#### Stored data:
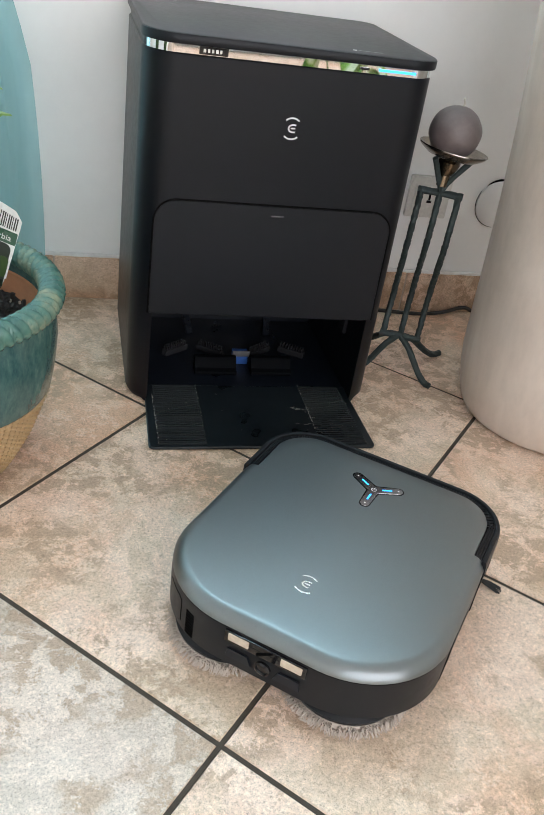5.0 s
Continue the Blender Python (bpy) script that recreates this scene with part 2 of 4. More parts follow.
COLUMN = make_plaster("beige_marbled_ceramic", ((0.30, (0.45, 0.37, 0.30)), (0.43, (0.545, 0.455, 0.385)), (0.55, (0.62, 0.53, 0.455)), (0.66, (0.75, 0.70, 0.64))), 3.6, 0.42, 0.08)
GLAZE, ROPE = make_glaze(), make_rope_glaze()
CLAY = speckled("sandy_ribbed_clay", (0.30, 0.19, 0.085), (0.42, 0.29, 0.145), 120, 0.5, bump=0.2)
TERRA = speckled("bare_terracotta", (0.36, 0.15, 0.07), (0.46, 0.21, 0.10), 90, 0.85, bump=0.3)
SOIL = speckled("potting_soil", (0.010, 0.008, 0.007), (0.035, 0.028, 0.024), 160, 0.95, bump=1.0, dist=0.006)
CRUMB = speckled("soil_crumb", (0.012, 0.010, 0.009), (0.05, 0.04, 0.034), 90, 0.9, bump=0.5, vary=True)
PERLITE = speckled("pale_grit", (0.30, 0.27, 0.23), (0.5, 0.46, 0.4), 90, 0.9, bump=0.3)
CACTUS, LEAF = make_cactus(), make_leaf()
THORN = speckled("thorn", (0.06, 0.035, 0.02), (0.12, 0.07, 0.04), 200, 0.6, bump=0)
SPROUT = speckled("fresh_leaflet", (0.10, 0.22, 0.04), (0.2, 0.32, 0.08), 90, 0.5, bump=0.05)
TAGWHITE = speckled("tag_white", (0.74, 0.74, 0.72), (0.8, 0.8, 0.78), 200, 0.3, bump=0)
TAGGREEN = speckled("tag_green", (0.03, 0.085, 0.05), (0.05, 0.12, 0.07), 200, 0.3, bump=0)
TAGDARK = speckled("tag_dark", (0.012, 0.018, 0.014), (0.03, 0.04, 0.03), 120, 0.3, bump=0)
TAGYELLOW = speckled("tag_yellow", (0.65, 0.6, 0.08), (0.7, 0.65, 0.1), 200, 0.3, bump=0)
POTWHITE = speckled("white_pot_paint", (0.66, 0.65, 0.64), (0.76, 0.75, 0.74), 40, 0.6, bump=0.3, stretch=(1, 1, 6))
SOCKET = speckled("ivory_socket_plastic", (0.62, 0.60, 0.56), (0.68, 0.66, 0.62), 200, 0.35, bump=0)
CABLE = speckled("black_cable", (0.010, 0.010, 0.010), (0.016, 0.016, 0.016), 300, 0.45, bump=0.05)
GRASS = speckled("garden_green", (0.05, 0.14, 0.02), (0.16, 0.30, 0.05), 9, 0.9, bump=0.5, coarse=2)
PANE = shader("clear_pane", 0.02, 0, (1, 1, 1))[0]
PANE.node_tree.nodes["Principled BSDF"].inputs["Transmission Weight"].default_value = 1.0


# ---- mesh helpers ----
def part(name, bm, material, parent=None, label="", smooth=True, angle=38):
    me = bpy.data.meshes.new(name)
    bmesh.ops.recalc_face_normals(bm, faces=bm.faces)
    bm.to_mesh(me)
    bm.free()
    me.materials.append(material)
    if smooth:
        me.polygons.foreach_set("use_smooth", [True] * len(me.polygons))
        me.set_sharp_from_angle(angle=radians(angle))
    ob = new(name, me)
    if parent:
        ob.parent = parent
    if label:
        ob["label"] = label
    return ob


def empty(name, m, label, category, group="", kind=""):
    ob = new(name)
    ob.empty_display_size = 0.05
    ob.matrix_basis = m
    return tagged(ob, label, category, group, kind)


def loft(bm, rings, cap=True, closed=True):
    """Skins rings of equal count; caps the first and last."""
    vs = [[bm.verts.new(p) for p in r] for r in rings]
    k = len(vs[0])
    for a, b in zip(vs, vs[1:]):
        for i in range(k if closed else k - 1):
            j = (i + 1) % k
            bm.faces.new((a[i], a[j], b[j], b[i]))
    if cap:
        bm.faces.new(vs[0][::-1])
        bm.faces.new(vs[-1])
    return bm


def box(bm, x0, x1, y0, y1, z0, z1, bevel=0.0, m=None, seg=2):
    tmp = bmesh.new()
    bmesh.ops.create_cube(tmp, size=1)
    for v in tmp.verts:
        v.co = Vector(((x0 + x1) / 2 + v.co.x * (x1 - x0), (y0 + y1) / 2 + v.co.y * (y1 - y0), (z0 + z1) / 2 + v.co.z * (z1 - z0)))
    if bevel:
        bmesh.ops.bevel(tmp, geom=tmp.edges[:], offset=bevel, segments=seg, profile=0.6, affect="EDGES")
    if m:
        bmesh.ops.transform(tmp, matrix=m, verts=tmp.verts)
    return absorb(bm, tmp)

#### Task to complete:
Reproduce the material above verbatim; omit every picture.

#### Result of this exercise:
5.0 s
Continue the Blender Python (bpy) script that recreates this scene with part 2 of 4. More parts follow.
COLUMN = make_plaster("beige_marbled_ceramic", ((0.30, (0.45, 0.37, 0.30)), (0.43, (0.545, 0.455, 0.385)), (0.55, (0.62, 0.53, 0.455)), (0.66, (0.75, 0.70, 0.64))), 3.6, 0.42, 0.08)
GLAZE, ROPE = make_glaze(), make_rope_glaze()
CLAY = speckled("sandy_ribbed_clay", (0.30, 0.19, 0.085), (0.42, 0.29, 0.145), 120, 0.5, bump=0.2)
TERRA = speckled("bare_terracotta", (0.36, 0.15, 0.07), (0.46, 0.21, 0.10), 90, 0.85, bump=0.3)
SOIL = speckled("potting_soil", (0.010, 0.008, 0.007), (0.035, 0.028, 0.024), 160, 0.95, bump=1.0, dist=0.006)
CRUMB = speckled("soil_crumb", (0.012, 0.010, 0.009), (0.05, 0.04, 0.034), 90, 0.9, bump=0.5, vary=True)
PERLITE = speckled("pale_grit", (0.30, 0.27, 0.23), (0.5, 0.46, 0.4), 90, 0.9, bump=0.3)
CACTUS, LEAF = make_cactus(), make_leaf()
THORN = speckled("thorn", (0.06, 0.035, 0.02), (0.12, 0.07, 0.04), 200, 0.6, bump=0)
SPROUT = speckled("fresh_leaflet", (0.10, 0.22, 0.04), (0.2, 0.32, 0.08), 90, 0.5, bump=0.05)
TAGWHITE = speckled("tag_white", (0.74, 0.74, 0.72), (0.8, 0.8, 0.78), 200, 0.3, bump=0)
TAGGREEN = speckled("tag_green", (0.03, 0.085, 0.05), (0.05, 0.12, 0.07), 200, 0.3, bump=0)
TAGDARK = speckled("tag_dark", (0.012, 0.018, 0.014), (0.03, 0.04, 0.03), 120, 0.3, bump=0)
TAGYELLOW = speckled("tag_yellow", (0.65, 0.6, 0.08), (0.7, 0.65, 0.1), 200, 0.3, bump=0)
POTWHITE = speckled("white_pot_paint", (0.66, 0.65, 0.64), (0.76, 0.75, 0.74), 40, 0.6, bump=0.3, stretch=(1, 1, 6))
SOCKET = speckled("ivory_socket_plastic", (0.62, 0.60, 0.56), (0.68, 0.66, 0.62), 200, 0.35, bump=0)
CABLE = speckled("black_cable", (0.010, 0.010, 0.010), (0.016, 0.016, 0.016), 300, 0.45, bump=0.05)
GRASS = speckled("garden_green", (0.05, 0.14, 0.02), (0.16, 0.30, 0.05), 9, 0.9, bump=0.5, coarse=2)
PANE = shader("clear_pane", 0.02, 0, (1, 1, 1))[0]
PANE.node_tree.nodes["Principled BSDF"].inputs["Transmission Weight"].default_value = 1.0


# ---- mesh helpers ----
def part(name, bm, material, parent=None, label="", smooth=True, angle=38):
    me = bpy.data.meshes.new(name)
    bmesh.ops.recalc_face_normals(bm, faces=bm.faces)
    bm.to_mesh(me)
    bm.free()
    me.materials.append(material)
    if smooth:
        me.polygons.foreach_set("use_smooth", [True] * len(me.polygons))
        me.set_sharp_from_angle(angle=radians(angle))
    ob = new(name, me)
    if parent:
        ob.parent = parent
    if label:
        ob["label"] = label
    return ob


def empty(name, m, label, category, group="", kind=""):
    ob = new(name)
    ob.empty_display_size = 0.05
    ob.matrix_basis = m
    return tagged(ob, label, category, group, kind)


def loft(bm, rings, cap=True, closed=True):
    """Skins rings of equal count; caps the first and last."""
    vs = [[bm.verts.new(p) for p in r] for r in rings]
    k = len(vs[0])
    for a, b in zip(vs, vs[1:]):
        for i in range(k if closed else k - 1):
            j = (i + 1) % k
            bm.faces.new((a[i], a[j], b[j], b[i]))
    if cap:
        bm.faces.new(vs[0][::-1])
        bm.faces.new(vs[-1])
    return bm


def box(bm, x0, x1, y0, y1, z0, z1, bevel=0.0, m=None, seg=2):
    tmp = bmesh.new()
    bmesh.ops.create_cube(tmp, size=1)
    for v in tmp.verts:
        v.co = Vector(((x0 + x1) / 2 + v.co.x * (x1 - x0), (y0 + y1) / 2 + v.co.y * (y1 - y0), (z0 + z1) / 2 + v.co.z * (z1 - z0)))
    if bevel:
        bmesh.ops.bevel(tmp, geom=tmp.edges[:], offset=bevel, segments=seg, profile=0.6, affect="EDGES")
    if m:
        bmesh.ops.transform(tmp, matrix=m, verts=tmp.verts)
    return absorb(bm, tmp)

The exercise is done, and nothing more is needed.